When Jesus took the loaves and fishes in the possession of the lad and brought to bear upon them his own marvellous power, the results were great. No one realises what is being accomplished when he assists or influences a boy. I am wondering what that minister, who led Spurgeon to Christ, thinks of his work now that he sees it from the heavenly standpoint, and I have many times thought I should like to ask the business man who spoke to D.L. Moody about his soul, what estimate he puts upon the importance of the work he did that day. To win a boy to Christ may be to turn towards the Master one who may one day move the world for Christ.

A great number of Chinese young men have come from their native land to study in the educational institutions of the United States. Some of them have found Christ in these institutions, others have passed through their course of study and returned to their native land without a hope in the Saviour. What a marvellous work might have been accomplished if the Christian students in these educational institutions had set themselves to win these Chinese boys. The students in China are to have an increasing influence in the Government, and if the majority of them had been led to Christ, the whole Chinese Government might have been powerfully affected. Some years ago there came to the United States a little Chinese boy. He was sent to a New England educational institution, and made his home in the house of a very humble woman. She knew Christ and loved Him, and she recognised the presence of this little boy as presenting an opportunity for service. She treated him as if he were her own child. She mothered him and grew to love him. She taught him how to read the Bible and she told him the story of Jesus and His love. That little boy came to Christ. He passed through the educational institution, went back to China to exercise his strongest influence for righteousness, and has recently been entrusted with the commission of bringing to the United States a number of other Chinese boys, all of whom, it is said, he will place in institutions that are Christian. The poor woman in New England did not realise that when she led one boy to Christ that she was touching forty others. This is the fascination of Christian work.

Some of the noblest men and women the Church has ever known came to Christ in youth. Polycarp, Matthew Henry, Jonathan Edwards, the immortal Watts, John Hall, and a countless host of others who have served conspicuously in the advancement of the Kingdom of God, came to Christ before they were fifteen years of age, some of them coming as early as seven.

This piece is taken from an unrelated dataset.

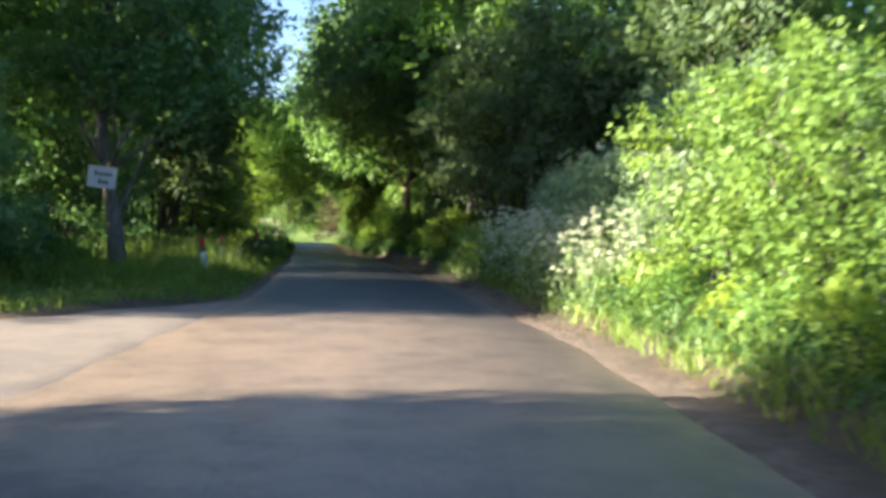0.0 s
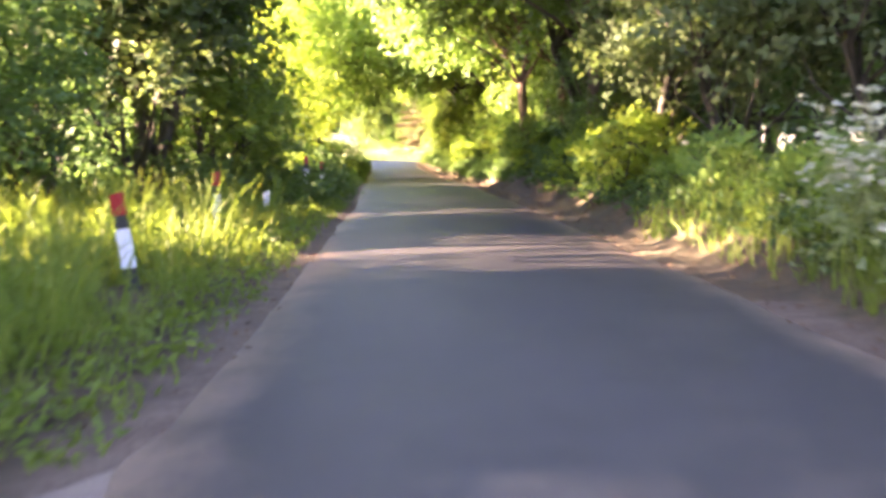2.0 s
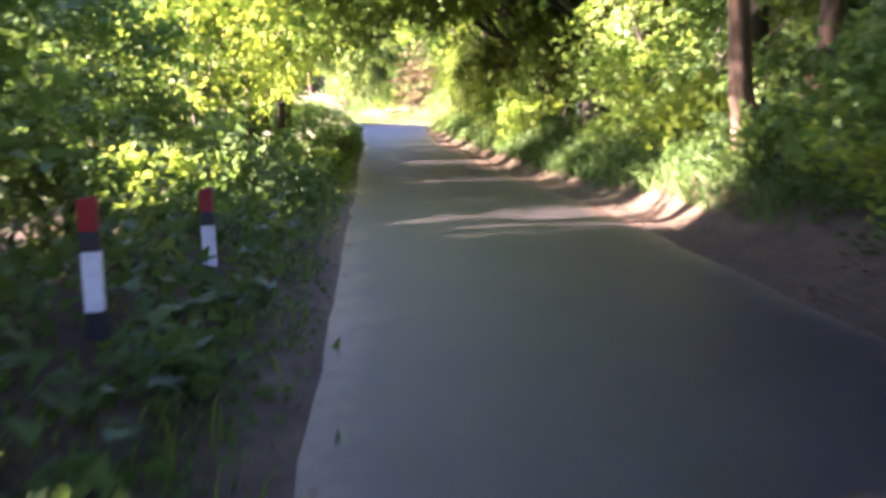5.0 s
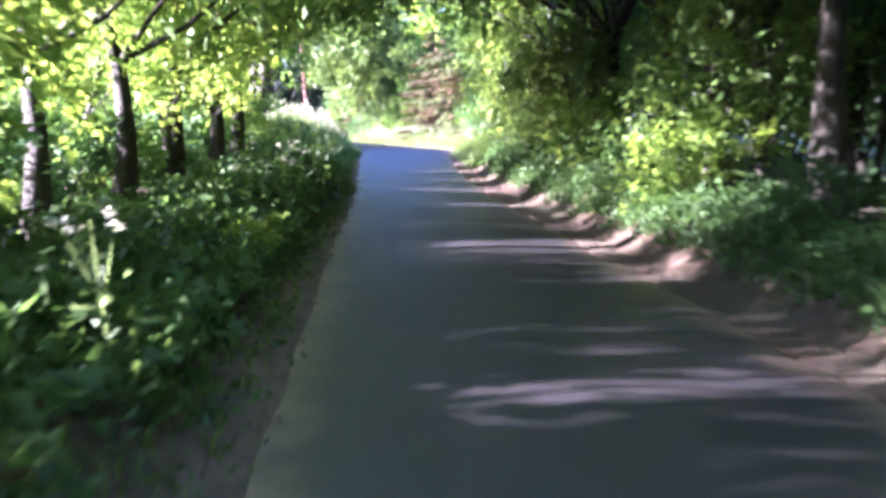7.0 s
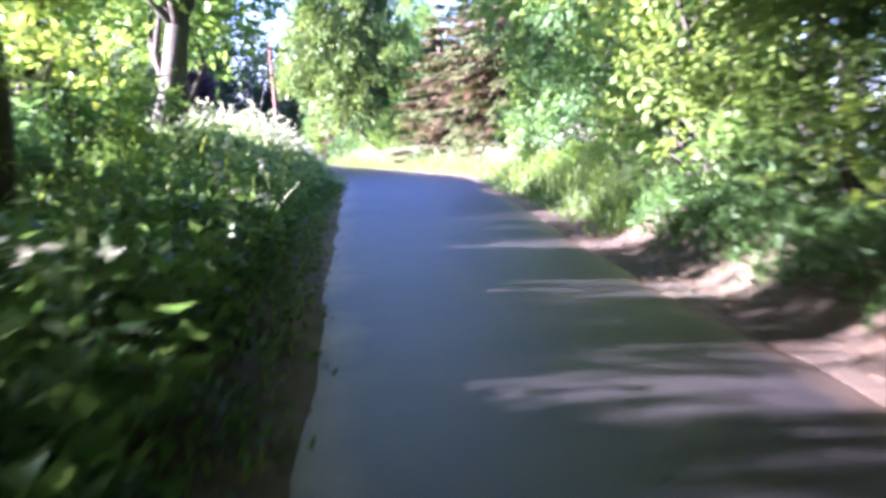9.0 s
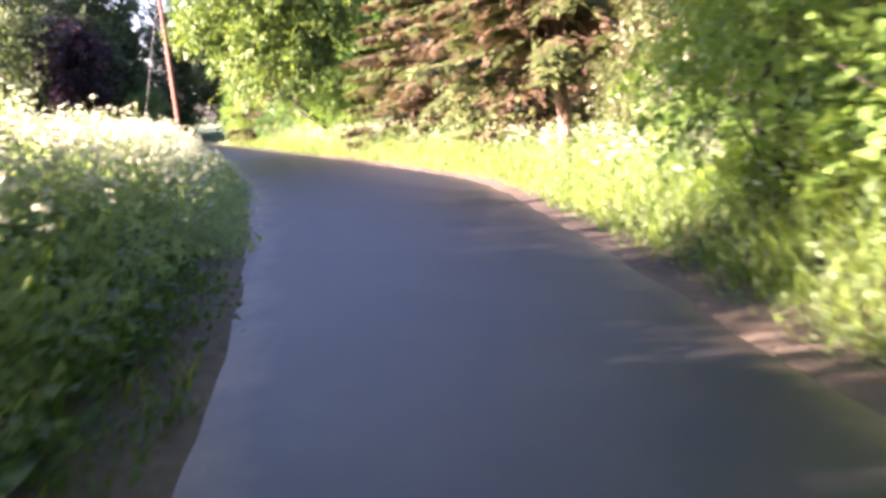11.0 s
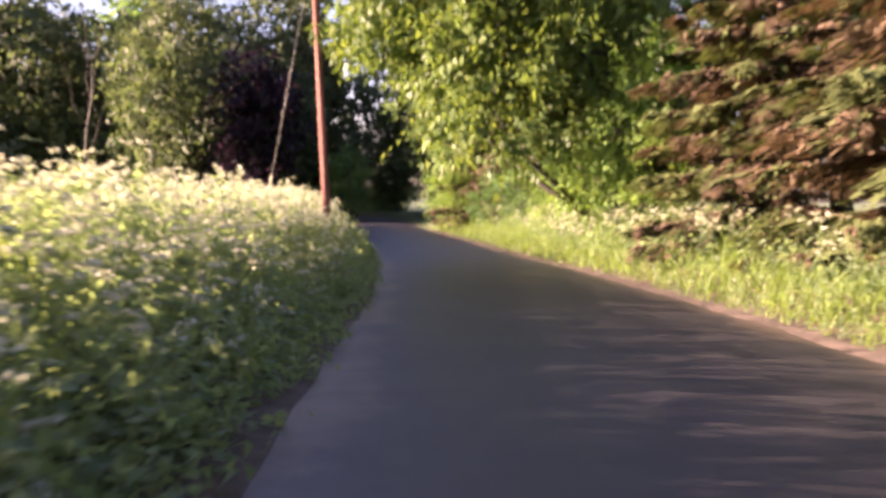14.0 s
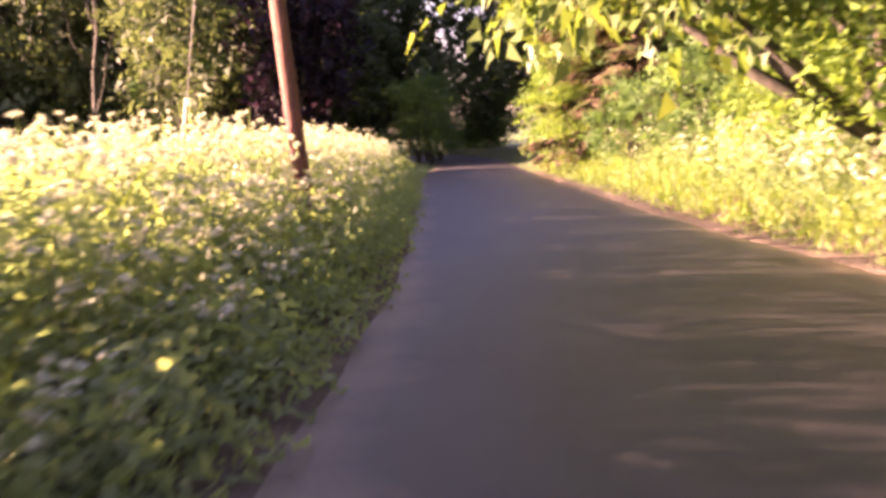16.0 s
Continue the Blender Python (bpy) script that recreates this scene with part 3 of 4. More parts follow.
def plant(kind, x, y, turn=0.0, size=1.0, label="", category="", group="", tall=1.0, lift=0.0):
    """Stands a plant of a kind at x, y; the first of a kind is built, the others are copies."""
    m = Matrix.LocRotScale((x, y, float(lie(x, y)) + lift), Euler((0, 0, turn)), (size, size, size * tall))
    if kind not in MADE:
        ob = KINDS[kind]()
        ob.matrix_basis = m
        MADE[kind] = ob
    else:
        ob = copy_thing(MADE[kind], Matrix.Translation(m.translation) @ Euler((0, 0, turn)).to_matrix().to_4x4())
        ob.scale = (size, size, size * tall)
    return tagged(ob, label, category, group)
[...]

The lad is here, it will be a pity if we allow him to grow to manhood without a hope in Christ all because we do not seek to win him.

CHAPTER VII

Winning and Holding

"From a child thou hast known the Holy Scriptures, which are able to make thee wise unto salvation through faith which is in Christ Jesus," 2 Timothy iii. 15. Timothy's inheritance was invaluable. His equipment was superb, and his experience from the day of his birth until the end of his life upon earth, ideal. He had a good grandmother. Evidently she influenced him profoundly. I am quite sure that his parents too must have fulfilled their obligations to their child, and in addition to his own immediate ancestry, he had Paul, the Apostle, who looked upon him as a son in the Gospel, and honoured him by sending him his last message when he said, "I have fought a good fight, I have finished my course, I have kept the faith; henceforth there is laid up for me a crown of righteousness, which the Lord, the righteous Judge, shall give me at that day, and not to me only, but to all them also that love His appearing. Do thy diligence to come shortly unto me" 2 Timothy iv. 7-9.

It is a great loss to any child to be deprived of what Timothy had. We may not all be rich, and we certainly cannot all be great, but we may all be true and faithful as parents, and when a child has such an inheritance he is well started in life. It is because children do not have this that many of them drift. Given a good ancestry it is comparatively easy to draw children to Christ, and even to draw them back when once they have wandered. It is the testimony of rescue mission workers that when they have the privilege of appealing to lost and ruined men in the name of a mother who was saintly and a father who was true to Christ, they have a hold upon an almost irresistible force, to bring the wanderer back to the faith of his father and the teaching of his mother.

There is the sorest need to-day of a special and continued interest in behalf of our young people. David Starr Jordan is authority for the statement that "one-third of the young men of America are wasting themselves through intemperate habits and accompanying vices," the conditions in other lands are also very serious. The secretary of the College Association of North America has been quoted as saying that there are twelve thousand college men in New York City alone who are down and out through vice. "Talk of the ravages of war. The ravages of war, pestilence and disease combined are as nothing compared with the awful moral ravages wrought in the teen period. The shores are strewn thick with the wasted lives of those who have been wrecked in youth."

"We have been seeking results too far afield and overlooking great opportunities near at hand. If you take a census of a Christian congregation and ask those who were converted before their eighteenth birthday to rise, five-sixths of your congregation will stand. This means that five-sixths of all the people who give themselves to Christ do it on the under side of the eighteenth year. Put beside this the fact that we have more than 12,000,000 children and youth in the Protestant Sunday Schools of America under eighteen years of age and you will see that our great evangelistic opportunity does not lie outside of the Church, but inside, in the Sunday School department. Here we have a vast army, ready and waiting for the Christian call."[1]